Tesla has designed a new sunroof with electrical tinting and an integrated lighting system, according to a new patent application.

Electric tinting or ‘smart tinting’, which enables a transparent glass to become tinted with an electrical current, has been around for a while now and some automakers have used it in their sunroofs.

It is built with an electronically controllable transparent tinting film between two transparent sheets of glass.

Tesla wants to bring the concept to a new level by also adding a “transparent lighting layer” with LEDs inside, according to a new patent application.

The goal is to completely control the level of light in a vehicle during the day with the electrical tinting system and then also control interior lighting during nighttime – all through the sunroof.
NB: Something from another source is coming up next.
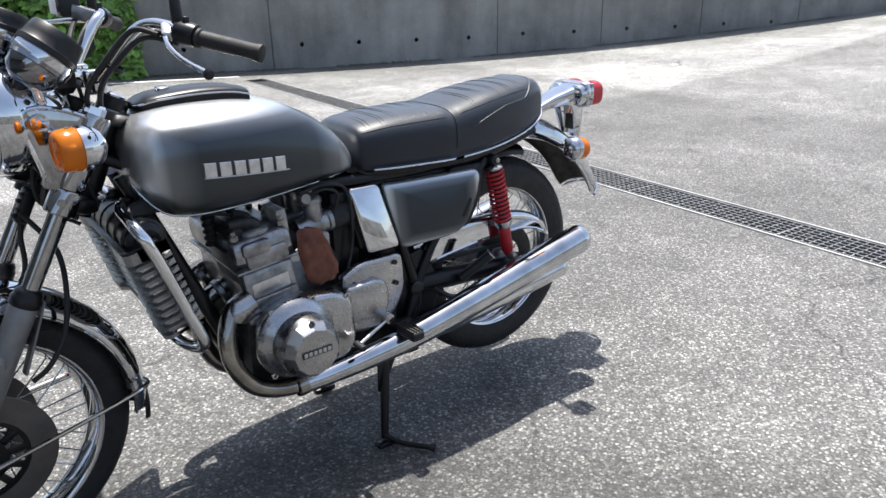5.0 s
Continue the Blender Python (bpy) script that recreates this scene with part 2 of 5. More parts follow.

Here’s how Tesla describes the system in the patent application:

“The window according to the present disclosure introduces an advanced sunroof lighting system to allow a desirable amount of ambient light during daytime while also providing a desirable amount of light during nighttime or other obscured light times. The advanced sunroof lighting system consists of multiple layers. In an embodiment, a first transparent layer and a second transparent layer substantially sandwich a tint layer. This tint layer is electrically controllable to allow none, some, or all (neglecting any scattering that occurs by the tint layer itself) of the natural sunlight that is incident on the sunroof to pass through the tint layer. The advanced sunroof lighting system may also have a transparent lighting layer between the first and second transparent layers, such as between the tint layer and the second transparent layer. This transparent lighting layer has a plurality of light sources that are preferentially light emitting diodes (LEDs) attached to a control mechanism, such as a variable power source or a variable resister, that allows for the tuning of the LED intensity and/or color. Because the light in the transparent lighting layer is from the sides, the layer has a plurality of scattering centers, which serve to redirect the light from the light sources on the side of the layer towards the vehicle cabin and the occupants within.”

Here are a few drawings from Tesla’s new patent application:

Tesla describes how owners could use the feature in their vehicles:

“In embodiments, the advanced sunroof lighting system has an electrical controller to control whether the tint layer is tinted and that can also control the brightness and/or color of the lights. The driver or other occupants may interface with the electrical controller through a user interface shown on the dashboard, a computer screen attached to the vehicle, or a remote application (such as an app running on a mobile device). When selected by the user (or according to certain rules automatically set up or set up by the user), the controller changes the level of tinting. For example, during a morning commute, the user may select (or a program set up) for the controller to lighten the tint layer to selectively allow a portion of light through to the vehicle cabin. The user can also control the transparent lighting layer through the controller to have the layer emit light from the plurality of light sources to illuminate the interior cabin to a desired lighting level or a desired color level.”

Joong Min Yoon is the only Tesla engineer listed as an inventor on the patent application. Yoon has 20 years of experience working in research and development on new display panels.

He was working on Apple’s latest displays before joining Tesla in 2016. He filed the patent application for this new sunroof lighting system for Tesla in June 2017 and he was made public earlier this month.

Note that sometimes companies apply for patents on technologies that they never end up using in consumer products.